Газета “Le Temps” публикует в марте 1831 г. очередное «Фантастическое обозрение» А. де Мюссе, в котором, не называя действительных имен и событий, он, явно имея в виду Гюго, изображает, как романтик и издатель поднимаются на башню собора и с помощью подзорной трубы всматриваются в клокочущий внизу Париж, чтобы выбрать подходящий момент, когда можно выпустить в свет только что напечатанную книгу, на которой еще не высохла типографская краска. Романтик опасается: «Напечатать что-нибудь сегодня, когда Европа столь безумна, что занимается политикой! Сейчас ничего не читают, дорогой мой издатель-книгопродавец! Не читают ничего, кроме газет!.. Увы, надо же мне было в 1829 году подписать это проклятое обязательство! Не будь его, дорогой мой издатель, никогда вдохновение не посетило бы меня в 1831 году». Оба в отчаянии, и не без основания, считает Мюссе, предрекая, что судьба этой книги – лежать в витрине книжного магазина до конца века. Смысл намека не оставляет сомнений: роман Гюго поступил в продажу всего за пять дней до публикации «Фантастического обозрения». Желая оправдать Гюго, “Revue de Paris” объясняет появление исторического романа в столь неподходящий момент исключительно тиранией

Гослена, а самого Гюго представляет «узником за тесным прилавком книгопродавца»[25]. Однако это не может смягчить суровой критики, с которой выступили почти все газеты, откликнувшиеся на роман. Какими бы разными ни были их оценки, все они согласны в одном: публика слишком увлечена событиями сегодняшнего дня и воспринимает историю как «пустяки», которые «начинают выходить из моды»[26]. Сен-симонисты считают, что исторический роман не может выполнить той роли, которой они требуют от литературы. “Figaro” во всеоружии непоколебимого здравомыслия объявляет любование средневековой архитектурой занятием бесполезным, а потому не заслуживающим одобрения: «Больницу, хотя и совершенно лишенную украшений, но неповрежденную, я предпочитаю старой башне, которая угрожает раздавить меня всякий раз, когда я прохожу мимо нее»[27], – пишет автор рецензии.
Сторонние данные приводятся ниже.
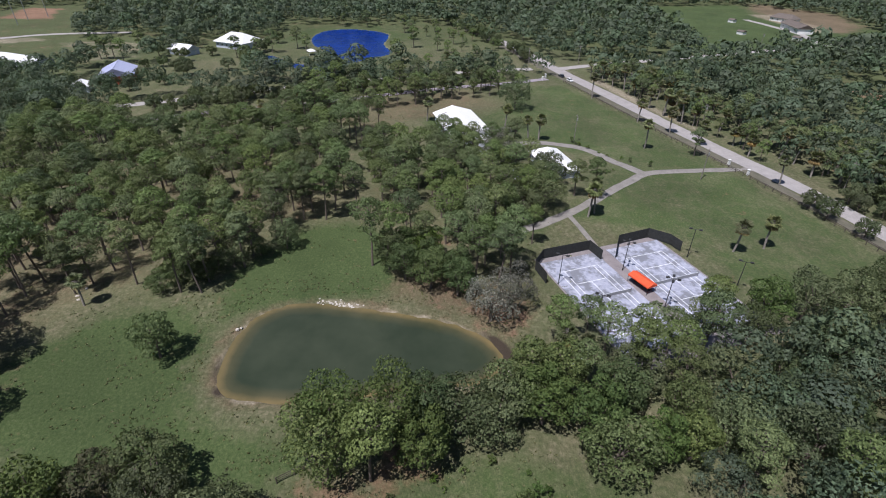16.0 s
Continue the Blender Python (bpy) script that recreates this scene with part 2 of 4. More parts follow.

И все-таки, вопреки суровым критикам, «Собору Парижской Богоматери» суждено было войти в историю литературы на правах шедевра своего жанра. Это предрекали другие (и, может быть, самые чуткие и прозорливые) современники Гюго, например, Т. Готье: когда в 1835 г. появилось очередное издание романа, Готье говорит о нем как о самом популярном историческом романе и классическом произведении этого жанра. А. Дюма, который к тому моменту был уже автором нескольких драм на исторические сюжеты, но еще не писал романов, оценил роман Гюго не менее высоко – как книгу, которая господствует над веком[28]. Действительно, уже в XIX в. «Собор Парижской Богоматери» переводят на разные языки, появляются даже подражания роману, пленившему своими живописными картинами средневековья и захватывающим сюжетом. Показательна судьба романа Гюго в России: о «Соборе Парижской Богоматери» здесь стало известно тотчас после его выхода во Франции. В журнале «Московский телеграф» (1831, № 14 и 15) был напечатан отрывок из него, а затем публика, владеющая французским языком, с азартной увлеченностью читает появившиеся экземпляры парижского издания романа. Именно с этого момента Гюго становится широко известным в России, читаемым и любимым писателем.

В архитектуре и истории собора Парижской Богоматери прочитываются несколько уровней смысла: в этой «каменной летописи веков», как назвал его Гюго, запечатлены догматы ортодоксального католицизма, а также идеи, далекие от христианских канонов – элементы дохристианских языческих верований, знаки тайных мистических доктрин (например, алхимии). Эти аспекты смысла, представленные в символике его архитектуры и скульптурного декора, присутствуют в поле зрения писателя и могли бы стать предметом специального исследования. В настоящем очерке трактуется лишь тот уровень смысла, который соотносим с романтической философией истории, потому что именно эта философия была доминантной в миросозерцании Гюго в начале 1830-х годов, когда он создавал свой роман.